I believe her when she says it’s like living with mini- me’s.

The Musician Me
The ultra-cool (coulda been a contender) rock star me. Been slinging the ‘ol six-string since I was knee-high to a Vox AC30. That’s cool musician talk for “I’ve been playing guitar as long as most Congressmen have been in office, but unlike them, haven’t got rich or made an intern cry.”

The Fashionista Me
How do I love thee, oh, Heidi Klum? Let me count the ways.  Fashion and rock –n- roll go together like a Chinese spare rib. Brightly colored and slightly greasy. 
I’ve been experimenting with fashion since junior high, when on the first day of 7th grade I wore a cow-hide (sorry, PETA) poncho, white skintight pants and knee-high boots. I was a hit for the first five minutes until they politely (ha, this was the ‘60s) told me to go home and change. Now I live vicariously through televisions shows like Project Runway and America’s Next Top Model. Pretty fly for a straight guy.

The Hypochondriac Me
After starting out my young life with a string of hospital stays, I’m sure it would come as no surprise I might occasionally self-diagnose my illnesses. So far, I have had cancer three times, two heart attacks, flesh-eating disease and a hundred or so runs-ins with Ebola, e coli, and the fish one, Salmonella. I attribute my miracle recoveries to prayer and fasting (gave up Del Taco bean and cheese burritos for a year). My wife gives the credit to eating unprocessed food, my therapist, and a lifetime prescription for anti-anxiety medication.

The Fitness Me
I adore working out. Okay, not true, but I do love my skinny jeans, so workout I must. I split my time between running and lifting. I have installed a 40-lb toilet seat cover so when I run to the bathroom 10 times in the middle of the night I work the biceps lifting the seat.  Just kidding. Really, I just run up and down the hills of Fullerton, which at my age is akin to taking the stairs to the top of the Empire State building three times a week with a backpack full of Jumbo Jack’s. I also lift weights for maximum moob control. For you lazy/busy guys, they now have men’s Manx shirts with built-in pecs and shoulder muscles.  Can you say, “Ahem, turn out the lights, Honey, while I slip into something more comfortable and chubby”?

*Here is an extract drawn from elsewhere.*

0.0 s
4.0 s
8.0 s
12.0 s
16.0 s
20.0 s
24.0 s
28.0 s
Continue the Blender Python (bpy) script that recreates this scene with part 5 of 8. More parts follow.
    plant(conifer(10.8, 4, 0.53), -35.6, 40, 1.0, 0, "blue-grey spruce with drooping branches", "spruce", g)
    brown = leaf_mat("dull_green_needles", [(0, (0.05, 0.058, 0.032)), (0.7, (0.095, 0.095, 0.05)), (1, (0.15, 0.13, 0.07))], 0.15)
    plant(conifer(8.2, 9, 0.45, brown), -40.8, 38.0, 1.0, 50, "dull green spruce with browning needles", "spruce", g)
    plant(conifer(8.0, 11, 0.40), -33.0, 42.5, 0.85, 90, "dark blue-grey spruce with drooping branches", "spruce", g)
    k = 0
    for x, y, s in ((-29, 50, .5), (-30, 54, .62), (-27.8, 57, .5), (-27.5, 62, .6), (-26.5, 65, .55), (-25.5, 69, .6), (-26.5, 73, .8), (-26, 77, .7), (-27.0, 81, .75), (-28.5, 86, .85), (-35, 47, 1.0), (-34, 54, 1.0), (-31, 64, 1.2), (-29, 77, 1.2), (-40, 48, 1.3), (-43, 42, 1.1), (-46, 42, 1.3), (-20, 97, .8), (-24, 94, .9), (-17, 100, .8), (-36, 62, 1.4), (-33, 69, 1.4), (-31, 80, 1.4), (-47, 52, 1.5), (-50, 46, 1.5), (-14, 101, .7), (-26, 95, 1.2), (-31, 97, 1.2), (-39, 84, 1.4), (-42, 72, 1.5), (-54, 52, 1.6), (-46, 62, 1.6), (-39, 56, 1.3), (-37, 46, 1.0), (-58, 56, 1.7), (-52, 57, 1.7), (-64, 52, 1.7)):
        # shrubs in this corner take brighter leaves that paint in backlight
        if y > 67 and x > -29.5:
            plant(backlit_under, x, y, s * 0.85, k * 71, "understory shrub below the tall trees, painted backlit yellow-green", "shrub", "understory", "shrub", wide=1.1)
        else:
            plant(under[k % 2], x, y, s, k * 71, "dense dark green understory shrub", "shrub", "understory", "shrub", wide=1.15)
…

I once used biking as my weight-control method.  The only problem with biking is I had to ride ten times as far to achieve the same results as running.  The upside was I had a much better chance of outdistancing the coyotes if they suddenly developed a taste for aged beefcake.

The Humorous Me
I believe he is my wife’s favorite.

You can shower a woman with love, attention and gifts, but if you can’t tickle her fancy, she will likely go looking for someone with a bigger feather.